Facebook secures rights to live stream 25 MLB games
- Facebook secured exclusive national video rights from Major League Baseball and will stream 25 games this season on its Facebook Watch tab, per a report in MediaPost. The first game will be the New York Mets versus the Philadelphia Phillies on April 4 at 1:10 p.m.
- The games will air on weekday afternoons, and MLB Network will produce the broadcasts to ensure TV-level quality. Games will also include in-game elements created for watching, sharing and interacting on Facebook, and the deal features on-demand highlight packages and recaps for each team.
- The new agreement is valued between $30 million to $35 million, according to Bloomberg. The investment is larger than last year's when Facebook simulcast 20 local MLB games on Friday nights.

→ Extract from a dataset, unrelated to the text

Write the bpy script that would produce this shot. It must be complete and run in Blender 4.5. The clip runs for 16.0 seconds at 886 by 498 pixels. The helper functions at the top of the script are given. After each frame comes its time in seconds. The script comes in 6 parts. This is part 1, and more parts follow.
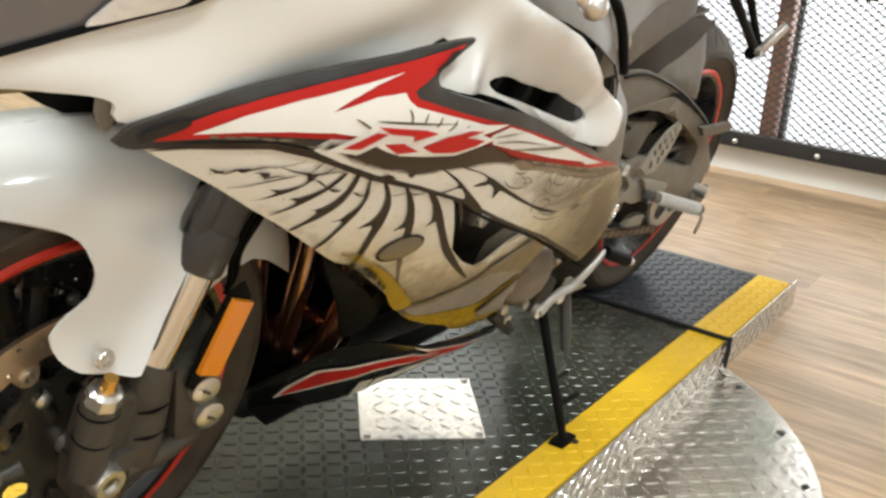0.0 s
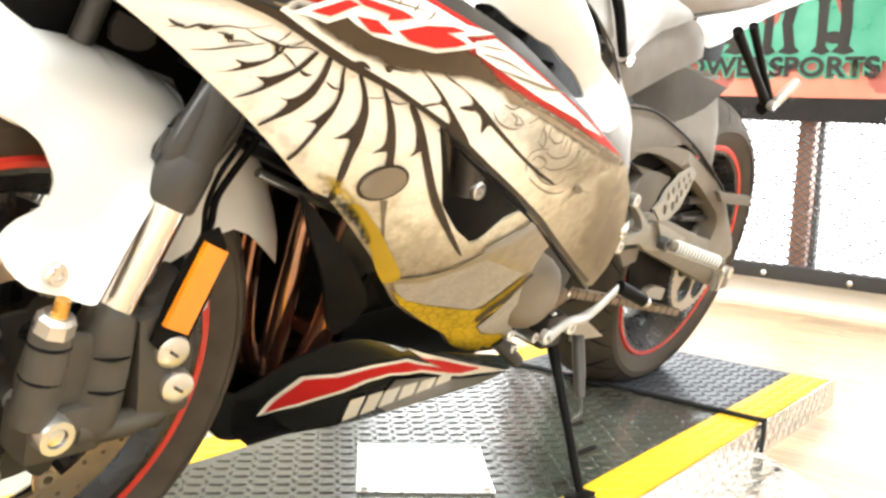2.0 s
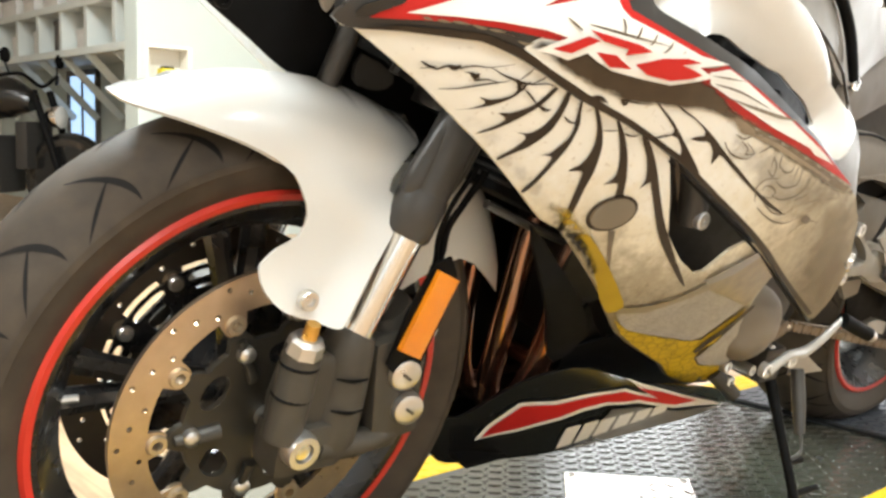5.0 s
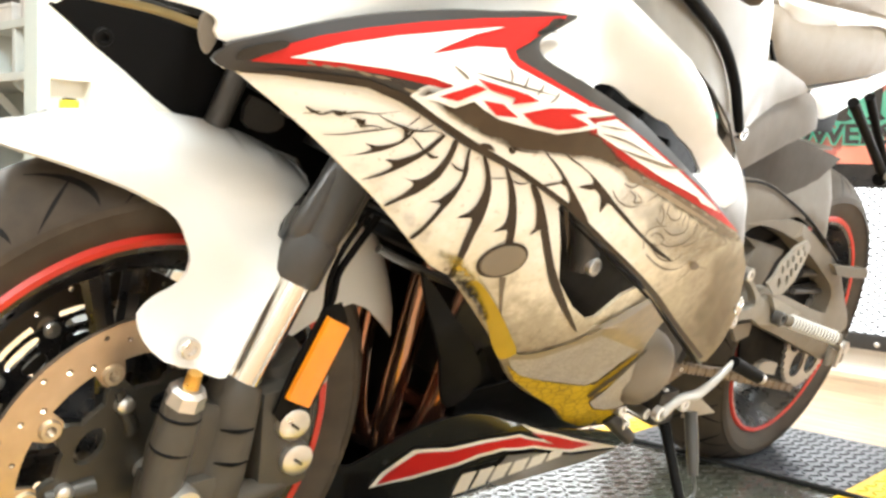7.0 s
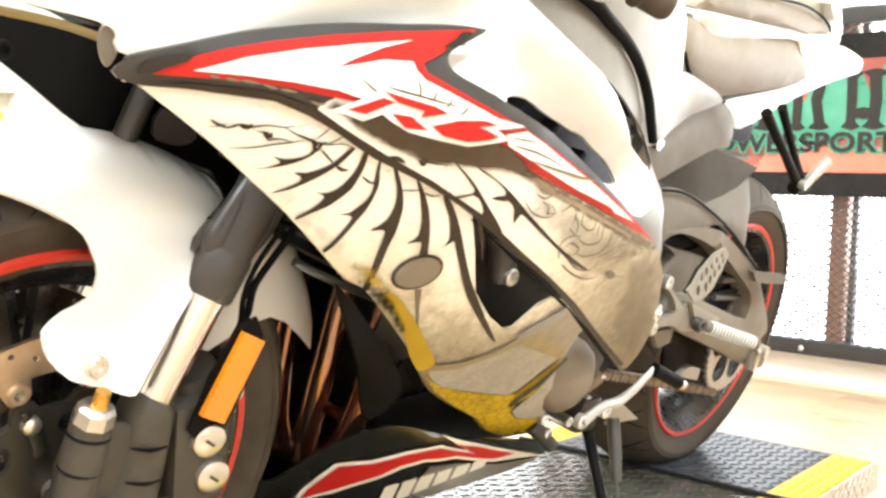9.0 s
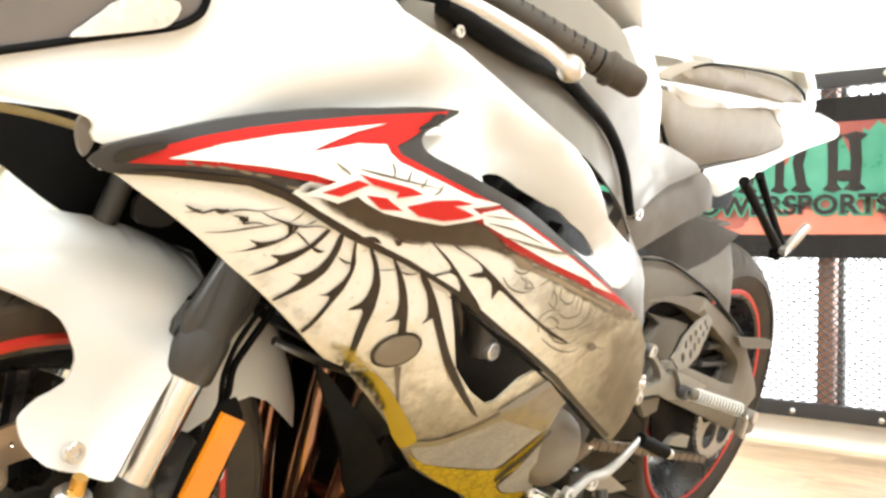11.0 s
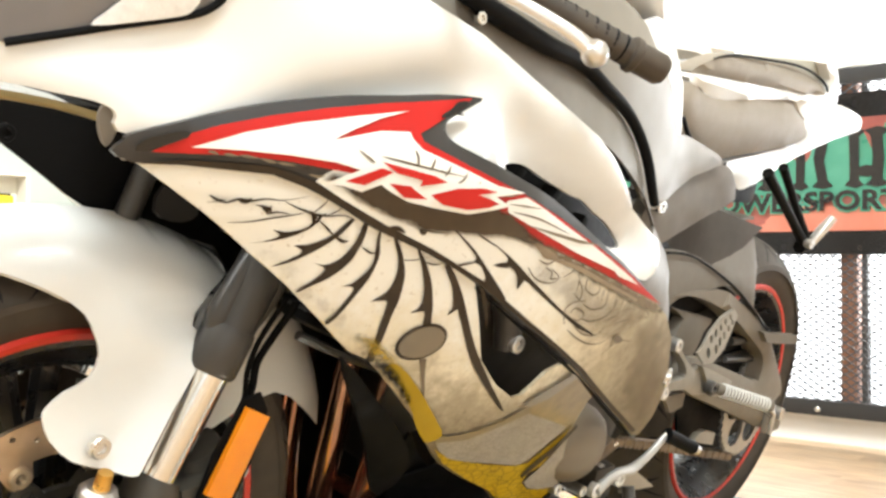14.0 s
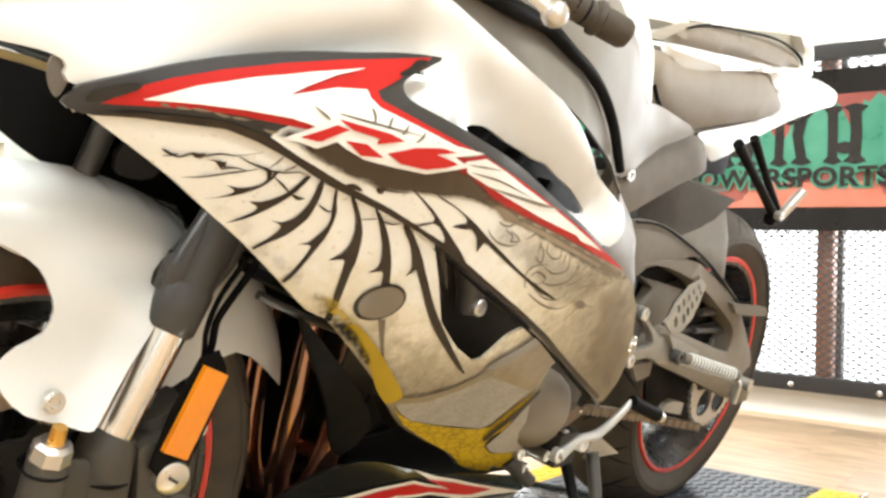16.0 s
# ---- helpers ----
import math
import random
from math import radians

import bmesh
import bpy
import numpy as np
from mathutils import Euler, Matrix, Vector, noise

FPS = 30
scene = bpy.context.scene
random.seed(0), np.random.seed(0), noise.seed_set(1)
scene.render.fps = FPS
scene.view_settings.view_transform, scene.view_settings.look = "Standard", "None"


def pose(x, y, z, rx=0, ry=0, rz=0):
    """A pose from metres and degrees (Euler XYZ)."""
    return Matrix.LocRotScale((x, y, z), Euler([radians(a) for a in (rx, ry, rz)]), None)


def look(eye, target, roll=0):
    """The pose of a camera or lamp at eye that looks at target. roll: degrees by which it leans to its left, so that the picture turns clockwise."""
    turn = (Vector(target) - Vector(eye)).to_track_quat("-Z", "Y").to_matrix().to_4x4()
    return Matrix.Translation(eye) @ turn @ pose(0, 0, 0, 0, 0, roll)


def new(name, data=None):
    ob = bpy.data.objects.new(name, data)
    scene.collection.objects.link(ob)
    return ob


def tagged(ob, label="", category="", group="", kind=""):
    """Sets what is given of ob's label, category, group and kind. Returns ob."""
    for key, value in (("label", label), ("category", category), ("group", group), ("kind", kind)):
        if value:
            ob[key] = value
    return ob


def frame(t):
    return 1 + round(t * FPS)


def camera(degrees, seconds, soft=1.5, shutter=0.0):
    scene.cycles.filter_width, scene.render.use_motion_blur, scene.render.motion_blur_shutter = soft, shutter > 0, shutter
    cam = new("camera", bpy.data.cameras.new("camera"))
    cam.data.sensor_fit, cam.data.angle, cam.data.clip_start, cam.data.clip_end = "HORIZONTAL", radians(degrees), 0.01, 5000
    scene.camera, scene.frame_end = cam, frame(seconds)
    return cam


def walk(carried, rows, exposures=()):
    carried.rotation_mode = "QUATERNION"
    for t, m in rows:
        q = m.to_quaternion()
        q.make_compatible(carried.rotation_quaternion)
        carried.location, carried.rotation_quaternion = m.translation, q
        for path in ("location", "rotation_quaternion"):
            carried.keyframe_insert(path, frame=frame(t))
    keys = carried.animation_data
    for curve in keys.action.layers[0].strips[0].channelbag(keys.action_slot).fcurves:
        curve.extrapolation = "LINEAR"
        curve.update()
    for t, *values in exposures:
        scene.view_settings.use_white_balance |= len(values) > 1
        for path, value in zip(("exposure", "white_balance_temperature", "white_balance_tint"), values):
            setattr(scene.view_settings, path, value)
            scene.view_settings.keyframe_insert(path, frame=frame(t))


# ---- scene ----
from mathutils.geometry import delaunay_2d_cdt

cam = camera(49.5, 16.0, soft=2.8)
PATH = [
    (0, -0.4615, -0.8368, 0.7796, 69.809, -3.014, -53.549),
    (0.5, -0.4324, -0.8200, 0.6483, 77.176, -0.715, -53.257),
    (1, -0.4139, -0.8572, 0.5771, 81.455, 0.737, -52.805),
    (1.5, -0.4162, -0.8823, 0.5337, 81.356, -0.469, -53.479),
    (2, -0.4254, -0.8829, 0.5199, 82.113, -2.387, -51.514),
    (2.5, -0.4354, -0.8818, 0.5145, 81.798, -1.594, -47.815),
    (3, -0.4500, -0.8729, 0.5095, 81.943, -1.215, -43.212),
    (3.2, -0.4584, -0.8692, 0.5075, 81.936, -0.989, -41.498),
    (5.3, -0.4722, -0.8624, 0.5315, 84.013, -1.328, -41.111),
    (5.5, -0.4721, -0.8673, 0.5386, 85.170, -1.815, -42.312),
    (6, -0.4655, -0.8739, 0.5458, 86.451, -2.036, -44.293),
    (6.5, -0.4554, -0.8690, 0.5375, 86.187, -2.237, -45.310),
    (7, -0.4475, -0.8679, 0.5313, 85.733, -2.196, -46.052),
    (7.5, -0.4442, -0.8669, 0.5299, 85.679, -1.992, -46.791),
    (8, -0.4383, -0.8681, 0.5279, 85.425, -1.826, -47.740),
    (8.5, -0.4338, -0.8745, 0.5295, 85.284, -1.786, -48.999),
    (9, -0.4325, -0.8851, 0.5346, 86.421, -1.797, -49.692),
    (9.5, -0.4313, -0.8945, 0.5401, 88.078, -0.904, -50.747),
    (10, -0.4330, -0.8948, 0.5453, 89.139, -0.901, -49.736),
    (10.2, -0.4304, -0.8990, 0.5491, 89.320, -0.927, -50.152),
    (12.3, -0.4267, -0.8942, 0.5366, 91.308, -0.877, -49.659),
    (12.5, -0.4257, -0.8913, 0.5343, 90.984, -0.409, -49.440),
    (13, -0.4250, -0.8911, 0.5313, 90.760, -0.546, -49.389),
    (13.5, -0.4265, -0.8907, 0.5318, 90.709, -0.162, -49.267),
    (14, -0.4256, -0.8877, 0.5329, 90.611, -0.096, -49.171),
    (14.5, -0.4248, -0.8982, 0.5352, 90.391, -0.374, -49.524),
    (15, -0.4242, -0.8983, 0.5304, 90.645, -0.091, -49.542),
    (15.5, -0.4159, -0.9041, 0.5270, 90.498, -0.576, -50.209),
    (16, -0.4101, -0.9063, 0.5203, 89.130, -0.870, -50.002),
]
walk(cam, [(t, pose(x, y, z, rx, ry, rz)) for t, x, y, z, rx, ry, rz in PATH],
     [(0.0, -0.58), (0.6, -0.14), (1.5, 0.45), (3.2, 1.12), (5.5, -0.05), (6.1, 0.18), (8.5, 0.70), (10.0, 0.58), (12.5, 0.20), (16.0, 0.14)])

# ---------------------------------------------------------------- light
world = bpy.data.worlds.new("room_air")
scene.world = world
world.use_nodes = True
world.node_tree.nodes["Background"].inputs[0].default_value = (1.0, 0.95, 0.87, 1)
world.node_tree.nodes["Background"].inputs[1].default_value = 0.05


def area_lamp(name, m, sx, sy, watts, colour):
    data = bpy.data.lights.new(name, "AREA")
    data.shape, data.size, data.size_y, data.energy, data.color = "RECTANGLE", sx, sy, watts, colour
    ob = new(name, data)
    ob.matrix_world = m
    return ob


WARM, DAY = (0.905, 0.985, 1.0), (0.95, 0.985, 1.0)
# all out of view; those at negative y are added to brighten the fairing
LAMPS = [(0.5, 1.9, 190), (0.3, -1.7, 100), (-2.2, 0.2, 55), (0.2, 3.4, 15), (-2.2, 3.4, 15), (-2.2, -2.4, 75)]
for lx, ly, watts in LAMPS:
    area_lamp("lamp", pose(lx, ly, 2.60, 0, 0, 0), 1.2, 0.3, watts, WARM)
area_lamp("window_light", look((2.88, 0.2, 0.85), (0, 0.0, 0.4)), 3.6, 1.1, 75, DAY)
# unseen opening behind the viewer, assumed as fill light on the fairing's side
area_lamp("front_fill_light", look((-1.6, -3.93, 1.15), (-0.9, 0.0, 0.55)), 4.4, 1.9, 5, (0.95, 0.985, 0.95))


# ---------------------------------------------------------------- materials
def material(name, base, rough=0.5, metal=0.0, dark=None, scale=60.0, amount=0.5, bump=0.0, bump_scale=300.0,
             coat=0.0, rough_var=0.08, spread=(0.35, 0.7), emit=0.0, random_tint=0.0):
    """Base colour broken by stains at two scales, with roughness variation and fine relief."""
    m = bpy.data.materials.new(name)
    m.use_nodes = True
    n, l = m.node_tree.nodes, m.node_tree.links
    b = n["Principled BSDF"]
    b.inputs["Metallic"].default_value = metal
    b.inputs["Coat Weight"].default_value = coat
    b.inputs["Coat Roughness"].default_value = 0.06
    tc = n.new("ShaderNodeTexCoord")
    n1, n2 = n.new("ShaderNodeTexNoise"), n.new("ShaderNodeTexNoise")
    n1.inputs["Scale"].default_value, n1.inputs["Detail"].default_value = scale, 6
    n2.inputs["Scale"].default_value, n2.inputs["Detail"].default_value = scale * 0.13, 4
    l.new(tc.outputs["Object"], n1.inputs["Vector"])
    l.new(tc.outputs["Object"], n2.inputs["Vector"])
    mul = n.new("ShaderNodeMath")
    mul.operation = "ADD"
    l.new(n1.outputs[0], mul.inputs[0])
    l.new(n2.outputs[0], mul.inputs[1])
    ramp = n.new("ShaderNodeMapRange")
    ramp.inputs[1].default_value, ramp.inputs[2].default_value = spread[0] * 2, spread[1] * 2
    ramp.inputs[4].default_value = amount
    l.new(mul.outputs[0], ramp.inputs[0])
    mix = n.new("ShaderNodeMix")
    mix.data_type = "RGBA"
    mix.inputs[6].default_value = (*base, 1)
    mix.inputs[7].default_value = (*(dark or [c * 0.6 for c in base]), 1)
    l.new(ramp.outputs[0], mix.inputs[0])
    colour = mix.outputs[2]
    if random_tint:
        info, hsv = n.new("ShaderNodeObjectInfo"), n.new("ShaderNodeHueSaturation")
        mr = n.new("ShaderNodeMapRange")
        mr.inputs[3].default_value, mr.inputs[4].default_value = 1 - random_tint, 1 + random_tint
        l.new(info.outputs["Random"], mr.inputs[0])
        l.new(mr.outputs[0], hsv.inputs["Value"])
        l.new(colour, hsv.inputs["Color"])
        colour = hsv.outputs[0]
    l.new(colour, b.inputs["Base Color"])
    rr = n.new("ShaderNodeMapRange")
    rr.inputs[3].default_value, rr.inputs[4].default_value = max(0.02, rough - rough_var), min(1, rough + rough_var)
    l.new(n1.outputs[0], rr.inputs[0])
    l.new(rr.outputs[0], b.inputs["Roughness"])
    if bump:
        n3, bp = n.new("ShaderNodeTexNoise"), n.new("ShaderNodeBump")
        n3.inputs["Scale"].default_value, n3.inputs["Detail"].default_value = bump_scale, 5
        l.new(tc.outputs["Object"], n3.inputs["Vector"])
        bp.inputs["Strength"].default_value, bp.inputs["Distance"].default_value = bump, 0.002
        l.new(n3.outputs[0], bp.inputs["Height"])
        l.new(bp.outputs[0], b.inputs["Normal"])
    if emit:
        b.inputs["Emission Color"].default_value = (*base, 1)
        b.inputs["Emission Strength"].default_value = emit
    return m


def parchment(name, dx, dz, d0, d1, k):
    """Airbrushed wing paint: white running into cream, tan and brown along a direction, blotched, under clear lacquer."""
    m = material(name, (0.6, 0.5, 0.36), rough=0.42, coat=0.10, bump=0.012)
    n, l = m.node_tree.nodes, m.node_tree.links
    b = n["Principled BSDF"]
    b.inputs["Specular IOR Level"].default_value = 0.3
    tc = n.new("ShaderNodeTexCoord")
    run = n.new("ShaderNodeVectorMath")
    run.operation = "DOT_PRODUCT"
    run.inputs[1].default_value = (dx, 0, dz)
    l.new(tc.outputs["Object"], run.inputs[0])
    total = run.outputs["Value"]
    for scale, detail, weight in ((16, 8, 0.46 * k), (70, 10, 0.42 * k)):
        t, a = n.new("ShaderNodeTexNoise"), n.new("ShaderNodeMath")
        t.inputs["Scale"].default_value, t.inputs["Detail"].default_value = scale, detail
        t.inputs["Roughness"].default_value = 0.65
        l.new(tc.outputs["Object"], t.inputs["Vector"])
        a.operation = "MULTIPLY_ADD"
        a.inputs[1].default_value = weight
        l.new(t.outputs[0], a.inputs[0])
        l.new(total, a.inputs[2])
        total = a.outputs[0]
    mr = n.new("ShaderNodeMapRange")
    mr.inputs[1].default_value, mr.inputs[2].default_value = d0 + 0.44 * k, d1 + 0.44 * k
    l.new(total, mr.inputs[0])
    ramp = n.new("ShaderNodeValToRGB")
    e = ramp.color_ramp.elements
    e[0].position, e[0].color = 0.0, (0.84, 0.825, 0.77, 1)
    e[1].position, e[1].color = 1.0, (0.125, 0.095, 0.056, 1)
    for p, col in ((0.30, (0.72, 0.655, 0.51)), (0.50, (0.42, 0.355, 0.245)), (0.75, (0.215, 0.172, 0.112))):
        e.new(p).color = (*col, 1)
    # specks of dirt
    sp, lim, mx = n.new("ShaderNodeTexNoise"), n.new("ShaderNodeMapRange"), n.new("ShaderNodeMix")
    sp.inputs["Scale"].default_value, sp.inputs["Detail"].default_value = 190, 3
    l.new(tc.outputs["Object"], sp.inputs["Vector"])
    lim.inputs[1].default_value, lim.inputs[2].default_value, lim.inputs[4].default_value = 0.64, 0.74, 0.4
    l.new(sp.outputs[0], lim.inputs[0])
    mx.data_type, mx.blend_type = "RGBA", "MULTIPLY"
    mx.inputs[7].default_value = (0.40, 0.30, 0.20, 1)
    l.new(lim.outputs[0], mx.inputs[0])
    l.new(mr.outputs[0], ramp.inputs[0])
    l.new(ramp.outputs[0], mx.inputs[6])
    l.new(mx.outputs[2], b.inputs["Base Color"])
    return m


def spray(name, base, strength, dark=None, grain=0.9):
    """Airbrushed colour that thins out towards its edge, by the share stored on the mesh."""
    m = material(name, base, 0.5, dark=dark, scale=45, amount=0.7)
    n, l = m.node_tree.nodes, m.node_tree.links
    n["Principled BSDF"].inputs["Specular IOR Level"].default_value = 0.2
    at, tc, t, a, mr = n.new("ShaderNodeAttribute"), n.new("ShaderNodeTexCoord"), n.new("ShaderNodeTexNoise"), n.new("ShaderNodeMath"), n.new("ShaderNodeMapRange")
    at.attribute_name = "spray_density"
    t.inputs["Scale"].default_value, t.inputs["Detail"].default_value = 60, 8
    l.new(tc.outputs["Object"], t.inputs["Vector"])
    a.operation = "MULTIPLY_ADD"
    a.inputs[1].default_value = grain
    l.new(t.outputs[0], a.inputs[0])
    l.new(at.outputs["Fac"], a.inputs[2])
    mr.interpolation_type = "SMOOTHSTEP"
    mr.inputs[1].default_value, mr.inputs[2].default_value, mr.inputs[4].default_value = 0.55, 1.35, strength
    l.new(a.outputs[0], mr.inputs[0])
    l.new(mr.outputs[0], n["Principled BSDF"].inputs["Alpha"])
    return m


def scales(name, base, line, scale):
    """Paint printed as small reptile scales, parted by darker lines."""
    m = material(name, base, 0.42, dark=[c * 0.72 for c in base], scale=50, amount=0.8, coat=0.04, spread=(0.42, 0.66))
    n, l = m.node_tree.nodes, m.node_tree.links
    b, tc, mp, vo, mr, mx = n["Principled BSDF"], n.new("ShaderNodeTexCoord"), n.new("ShaderNodeMapping"), n.new("ShaderNodeTexVoronoi"), n.new("ShaderNodeMapRange"), n.new("ShaderNodeMix")
    b.inputs["Specular IOR Level"].default_value = 0.25
    mp.inputs["Scale"].default_value = (0.55, 1.0, 1.0)
    mp.inputs["Rotation"].default_value = (0.0, 0.5, 0.0)
    vo.feature, vo.inputs["Scale"].default_value = "DISTANCE_TO_EDGE", scale
    l.new(tc.outputs["Object"], mp.inputs[0])
    l.new(mp.outputs[0], vo.inputs["Vector"])
    mr.inputs[1].default_value, mr.inputs[2].default_value, mr.inputs[3].default_value, mr.inputs[4].default_value = 0.02, 0.10, 0.6, 0.0
    l.new(vo.outputs["Distance"], mr.inputs[0])
    mx.data_type = "RGBA"
    l.new(b.inputs["Base Color"].links[0].from_socket, mx.inputs[6])
    mx.inputs[7].default_value = (*line, 1)
    l.new(mr.outputs[0], mx.inputs[0])
    l.new(mx.outputs[2], b.inputs["Base Color"])
    return m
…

Facebook's MLB deal marks the first time a major U.S. sports league has agreed to exclusively air regular season games on the social media network, according to Bloomberg. Though the afternoon games aren't prime time viewing, it's a potentially significant win for Facebook, which has been building up a catalog of live sports inventory as the demand for digital sports media content continues to grow. Live streaming games will give the social network the chance to experiment with different features that encourage social sharing and interaction, which appeal to younger sports fans, and various digital ad formats, including for its fledgling premium video tab Watch.
As sports viewership has declined rapidly over the past few years and the number of cord cutters continues to rise, major sports leagues like the MLB are looking for new ways to reach sports fans, who prefer to watch on their own terms, often using multiple screens and seeking out content digitally and on social media. By building up sports audiences, Facebook, along with its competitors like Google and Amazon, could begin outbidding major TV networks over the next several years when current contracts expire.
Giving fans more access to live sports online could also accelerate the cord-cutting trend. Among sports fans, 81% subscribe to pay TV, but 82% of those subscribers reported they would trim or cut the cord if it not for live sports, and that they would be willing to pay $23 per month for unlimited live sports on any platform, according to a PwC report.
Facebook in January hired an executive devoted to negotiating sports streaming deals, operating with a budget reportedly in the billions of dollars. The social network last year lost a $600 million bid to stream cricket matches from the Indian Premier League over the next five years, and also the rights to stream NFL Thursday Night Football games to Amazon. It also streamed UEFA Champions League soccer games through a Fox Sports deal and broadcast live games from Mexico's main soccer league with Univision.